# How do you find a formula for the nth partial sum of the series [5/1*2]+[5/2*3]+[5/3*4]+...+[5/n(n+1)]+... and use it to find the series' sum if the series converges?

Feb 28, 2015

First of all we can factor the $5$:

${\sum}_{1}^{+ \infty} \frac{5}{n \left(n + 1\right)} = 5 {\sum}_{1}^{+ \infty} \frac{1}{n \left(n + 1\right)} = \left(1\right)$

This series, except for the factos $5$, is named Mengoli Series.

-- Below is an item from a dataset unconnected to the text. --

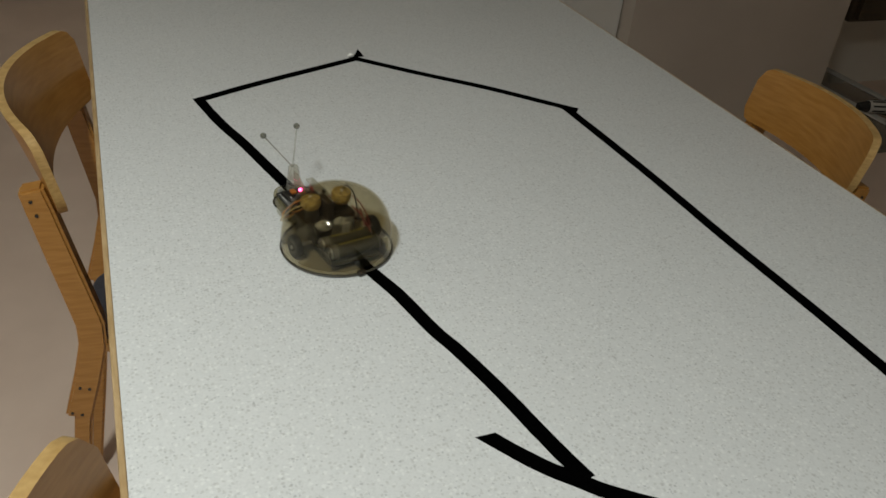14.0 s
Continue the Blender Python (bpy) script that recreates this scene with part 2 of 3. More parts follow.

Now let's try to separate the term 1/(n(n+1) in the sum of two terms:

$\frac{1}{n \left(n + 1\right)} = \frac{A}{n} + \frac{B}{n + 1} = \frac{A \left(n + 1\right) + B n}{n \left(n + 1\right)} =$

=(n(A+B)+B)/(n(n+1).

For the identity principle of polynomials:

$1 = n \left(A + B\right) + B$

So:

$A + B = 0$
$A = 1$

That gives:

$A = 1$
$B = - 1$.

So:

$\left(1\right) = 5 {\sum}_{1}^{+ \infty} \left(\frac{1}{n} - \frac{1}{n + 1}\right)$.

Let's see now ${S}_{n}$:

${S}_{n} = 5 \left(\frac{1}{1} - \frac{1}{2} + \frac{1}{2} - \frac{1}{3} + \frac{1}{3} - \frac{1}{4} + \ldots + \frac{1}{n} - \frac{1}{n + 1}\right)$,

We can notice now that all the terms except the first and the last will erase themselves, so:

${S}_{n} = 5 \left(1 - \frac{1}{n + 1}\right)$ and we know that we can obtain the sum of ALL the terms of the series with this limit:

${\lim}_{n \rightarrow + \infty} {S}_{n} = {\lim}_{n \rightarrow + \infty} 5 \left(1 - \frac{1}{n + 1}\right) = 5 \left(1 - 0\right) = 5$.